According to Zainal Abidin, the production volume has increased due to faster up time and cost of production has been reduced to US$20 (RM88.60) per barrel.

“It is a brownfield so it is currently an income-generative asset,” Zainal Abidin added.

The 30% equity stake in Ping Petroleum has provided a significant boost to the group’s financial results for the financial year ended Dec 31, 2016 (FY16) due to a write-back on asset value as oil prices rebounded to around US$50 per barrel towards end-2016.

DNeX’s net profit grew nearly 12 times to RM133.74 million in FY16 thanks to the one-off gain of RM89.6 million. Revenue almost doubled to RM178.46 million from RM95.55 million.

The new kid on the block in the O&G sector has secured two mini bids worth RM7 million in total under its umbrella contract with Petronas Carigali Sdn Bhd. The contracts are awarded to its directional drilling unit DNeX Oilfield Services Sdn Bhd.

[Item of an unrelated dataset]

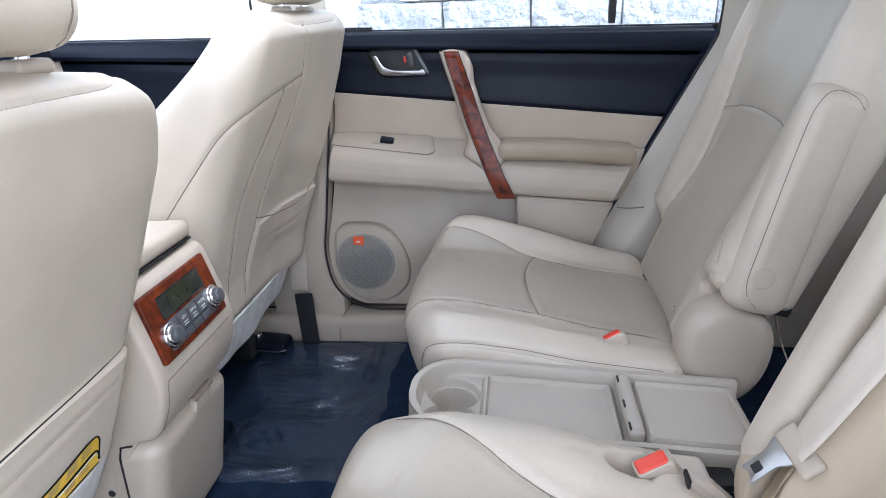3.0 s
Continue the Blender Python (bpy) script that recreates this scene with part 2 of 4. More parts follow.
def plate(outline, depth, bevel=0.0, segments=2):
    """A prism over an outline in x, y, from z = 0 up to depth, its upper edge rounded."""
    bm = bmesh.new()
    vs = [bm.verts.new((x, y, 0)) for x, y in outline]
    face = bm.faces.new(vs)
    face.normal_update()
    if face.normal.z < 0:
        face.normal_flip()
    up = [v for v in bmesh.ops.extrude_face_region(bm, geom=[face])["geom"] if isinstance(v, bmesh.types.BMVert)]
    bmesh.ops.translate(bm, verts=up, vec=(0, 0, depth))
    bm.faces.ensure_lookup_table()
    if bevel:
        top = set(up)
        edges = [e for e in bm.edges if e.verts[0] in top and e.verts[1] in top]
        bmesh.ops.bevel(bm, geom=edges, offset=bevel, segments=segments, affect="EDGES", profile=0.5)
    bmesh.ops.recalc_face_normals(bm, faces=bm.faces)
    bm.verts.ensure_lookup_table()
    bm.verts.index_update()
    V, F = np.array([v.co[:] for v in bm.verts]), [tuple(v.index for v in f.verts) for f in bm.faces]
    bm.free()
    return V, F


def rounded(points, r, n=5):
    """A polygon with its corners rounded."""
    out, m = [], len(points)
    P = [Vector(p) for p in points]
    for i in range(m):
        a, b, c = P[i - 1], P[i], P[(i + 1) % m]
        ra = min(r, (a - b).length * 0.49, (c - b).length * 0.49)
        s, e = b + (a - b).normalized() * ra, b + (c - b).normalized() * ra
        for k in range(n + 1):
            f = k / n
            out.append(tuple((1 - f) ** 2 * s + 2 * f * (1 - f) * b + f * f * e))
    return out


def disc(r, depth, bevel, n=40):
    return plate([(r * math.cos(a), r * math.sin(a)) for a in np.arange(n) * 2 * math.pi / n], depth, bevel, 3)


def thing(name, label, category, group="", kind=""):
    return tagged(new(name), label, category, group, kind)


def part(name, mesh, mat, parent=None, label="", smooth=True, sharp=40):
    V, F = mesh
    me = bpy.data.meshes.new(name)
    me.from_pydata([tuple(v) for v in np.asarray(V)], [], [tuple(int(i) for i in f) for f in F])
    me.materials.append(mat)
    if smooth:
        me.shade_smooth()
        me.set_sharp_from_angle(angle=radians(sharp))
    ob = new(name, me)
    if parent:
        ob.parent = parent
    if label:
        ob["label"] = label
    return ob


def surface_line(mesh, points, way, far=1.0, sink=0.0):
    """Drop points along way on a mesh; gives those that land."""
    tree = BVHTree.FromPolygons([tuple(v) for v in mesh[0]], mesh[1])
    w, out = Vector(way).normalized(), []
    for p in points:
        hit = tree.ray_cast(Vector(p) - w * far, w, 2 * far)[0]
        if hit:
            out.append(np.array(hit + w * sink))
    return np.array(out)


def nearest_line(mesh, points):
    """The points of a mesh that lie nearest to a line."""
    tree = BVHTree.FromPolygons([tuple(v) for v in mesh[0]], mesh[1])
    return np.array([tree.find_nearest(Vector(p))[0] for p in points])


def eased(line, times=5):
    """A line with its small wobbles smoothed out."""
    q = line.copy()
    for _ in range(times):
        q[1:-1] = (q[:-2] + 2 * q[1:-1] + q[2:]) / 4
    return q


def stitches(line, length=0.0028, gap=0.0020, rad=0.00055):
    """Short thread ends along a line."""
    d = np.concatenate([[0], np.cumsum(np.linalg.norm(np.diff(line, axis=0), axis=1))])
    out = []
    for s in np.arange(0, d[-1] - length, length + gap):
        ends = [np.array([np.interp(q, d, line[:, k]) for k in range(3)]) for q in (s, s + length)]
        out.append(tube(ends, rad, 4))
    return join(*out)


XZ_IN = Matrix(((1, 0, 0, 0), (0, 0, -1, 0), (0, 1, 0, 0), (0, 0, 0, 1)))  # x, z outline that grows towards -y


# ---- shell of the car ----
FAR, NEAR = 0.76, -0.76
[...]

“We have won two out of the six work order tenders and we are currently carrying out our first job under this umbrella contract, for Petronas’ offshore wells at Tukau Timur Field.

“We hope to secure a second contract with another international operating company in Malaysia,” said Zainal Abidin without revealing specifics.

The newest addition to its energy segment is Forward Energy Sdn Bhd, which has the mandate to do small scale power projects. The unit currently has a minority stake in a fuel oil power plant in Bangladesh, but Zainal Abidin said the focus will be more on renewable energy going forward.

He highlighted that Forward Energy is currently bidding for two projects in Indonesia, namely a mini hydro plant and a geothermal project.

With all its chips in place, Zainal Abidin said DNeX is well positioned to post further growth for FY17.

He added that the group is also looking at opportunities to grow inorganically via mergers or acquisitions for both its IT & e-services segment and the energy segment.

“Overall, we have reduced our dependence on the NSW concession, which has been our sole breadwinner over many years for the group. We have built a business model with multiple revenue streams, which is important for us as a public listed company,” said Zainal Abidin.